* [YOUR OBJECTIVE]: Go through the data below and gather each line containing "radians".

• • • • • • •

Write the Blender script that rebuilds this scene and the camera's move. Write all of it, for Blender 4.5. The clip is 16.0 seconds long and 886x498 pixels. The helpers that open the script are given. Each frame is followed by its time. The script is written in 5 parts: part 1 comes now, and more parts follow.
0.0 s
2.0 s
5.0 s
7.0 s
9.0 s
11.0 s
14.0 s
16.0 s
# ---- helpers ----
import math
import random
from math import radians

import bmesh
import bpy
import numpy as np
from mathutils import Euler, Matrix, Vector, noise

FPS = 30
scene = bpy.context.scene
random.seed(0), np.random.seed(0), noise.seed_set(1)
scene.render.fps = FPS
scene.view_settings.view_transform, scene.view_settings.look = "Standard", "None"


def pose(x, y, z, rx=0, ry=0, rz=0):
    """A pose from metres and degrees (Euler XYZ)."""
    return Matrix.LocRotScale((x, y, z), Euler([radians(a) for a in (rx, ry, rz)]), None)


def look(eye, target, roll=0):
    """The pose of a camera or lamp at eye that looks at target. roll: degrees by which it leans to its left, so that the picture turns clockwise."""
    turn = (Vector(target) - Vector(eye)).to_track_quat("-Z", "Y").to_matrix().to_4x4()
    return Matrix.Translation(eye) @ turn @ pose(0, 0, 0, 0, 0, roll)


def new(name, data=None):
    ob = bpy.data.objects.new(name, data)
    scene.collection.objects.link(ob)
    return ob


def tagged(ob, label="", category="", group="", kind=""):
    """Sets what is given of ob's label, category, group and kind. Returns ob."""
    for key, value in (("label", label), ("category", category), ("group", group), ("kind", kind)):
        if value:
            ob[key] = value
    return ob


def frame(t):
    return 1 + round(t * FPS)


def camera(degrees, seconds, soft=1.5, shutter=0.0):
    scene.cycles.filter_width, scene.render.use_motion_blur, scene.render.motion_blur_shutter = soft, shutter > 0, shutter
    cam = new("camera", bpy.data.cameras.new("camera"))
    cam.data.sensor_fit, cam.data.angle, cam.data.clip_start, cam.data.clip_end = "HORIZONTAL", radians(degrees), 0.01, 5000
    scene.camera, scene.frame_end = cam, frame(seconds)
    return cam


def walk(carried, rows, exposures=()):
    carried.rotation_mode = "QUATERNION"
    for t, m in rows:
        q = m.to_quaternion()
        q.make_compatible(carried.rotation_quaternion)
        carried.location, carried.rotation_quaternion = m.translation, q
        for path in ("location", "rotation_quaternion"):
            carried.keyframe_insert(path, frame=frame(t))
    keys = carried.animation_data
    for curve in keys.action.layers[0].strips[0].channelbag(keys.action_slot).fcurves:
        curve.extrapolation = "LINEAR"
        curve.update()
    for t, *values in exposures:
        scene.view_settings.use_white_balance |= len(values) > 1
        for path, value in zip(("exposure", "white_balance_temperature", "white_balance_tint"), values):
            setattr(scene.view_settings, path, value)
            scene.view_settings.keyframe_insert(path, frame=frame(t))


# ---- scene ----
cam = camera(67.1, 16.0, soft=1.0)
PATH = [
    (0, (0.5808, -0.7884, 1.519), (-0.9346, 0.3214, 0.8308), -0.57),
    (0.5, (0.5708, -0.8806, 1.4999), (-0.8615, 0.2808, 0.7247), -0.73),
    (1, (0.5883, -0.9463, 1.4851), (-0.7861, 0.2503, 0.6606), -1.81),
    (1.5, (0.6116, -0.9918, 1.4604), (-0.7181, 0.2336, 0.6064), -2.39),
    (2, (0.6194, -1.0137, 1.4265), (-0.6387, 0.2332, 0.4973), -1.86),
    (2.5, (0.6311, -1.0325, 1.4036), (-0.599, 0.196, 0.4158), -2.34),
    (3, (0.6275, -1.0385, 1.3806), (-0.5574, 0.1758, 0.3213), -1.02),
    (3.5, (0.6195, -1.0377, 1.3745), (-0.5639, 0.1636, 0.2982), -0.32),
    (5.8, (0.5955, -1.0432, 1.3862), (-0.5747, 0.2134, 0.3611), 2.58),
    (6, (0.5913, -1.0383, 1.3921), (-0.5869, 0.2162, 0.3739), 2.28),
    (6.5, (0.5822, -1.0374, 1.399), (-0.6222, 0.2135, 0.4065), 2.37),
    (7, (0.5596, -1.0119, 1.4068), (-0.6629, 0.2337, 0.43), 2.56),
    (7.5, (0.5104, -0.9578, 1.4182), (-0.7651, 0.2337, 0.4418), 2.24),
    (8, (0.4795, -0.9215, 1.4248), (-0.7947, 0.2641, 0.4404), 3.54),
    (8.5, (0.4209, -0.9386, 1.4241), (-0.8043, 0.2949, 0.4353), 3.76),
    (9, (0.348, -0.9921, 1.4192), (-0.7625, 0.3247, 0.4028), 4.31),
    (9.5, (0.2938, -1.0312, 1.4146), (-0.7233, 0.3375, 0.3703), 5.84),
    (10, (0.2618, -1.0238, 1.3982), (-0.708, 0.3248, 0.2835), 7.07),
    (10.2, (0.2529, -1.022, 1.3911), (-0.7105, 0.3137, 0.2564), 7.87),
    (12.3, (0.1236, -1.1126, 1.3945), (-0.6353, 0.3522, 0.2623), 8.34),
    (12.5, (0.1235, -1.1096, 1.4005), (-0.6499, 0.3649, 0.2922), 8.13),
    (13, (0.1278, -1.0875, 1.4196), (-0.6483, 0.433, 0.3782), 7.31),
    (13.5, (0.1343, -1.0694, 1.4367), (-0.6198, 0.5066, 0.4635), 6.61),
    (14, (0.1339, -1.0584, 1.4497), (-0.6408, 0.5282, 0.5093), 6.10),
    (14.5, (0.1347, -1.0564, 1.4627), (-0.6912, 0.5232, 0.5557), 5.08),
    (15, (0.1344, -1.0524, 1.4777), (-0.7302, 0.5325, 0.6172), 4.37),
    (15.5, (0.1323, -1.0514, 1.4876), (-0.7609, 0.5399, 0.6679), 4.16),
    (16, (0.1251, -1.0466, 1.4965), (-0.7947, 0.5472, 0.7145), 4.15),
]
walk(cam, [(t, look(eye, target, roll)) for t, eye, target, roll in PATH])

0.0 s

• • • • • • •

* [ANSWER TO THIS TASK]:
from math import radians
    return Matrix.LocRotScale((x, y, z), Euler([radians(a) for a in (rx, ry, rz)]), None)
    cam.data.sensor_fit, cam.data.angle, cam.data.clip_start, cam.data.clip_end = "HORIZONTAL", radians(degrees), 0.01, 5000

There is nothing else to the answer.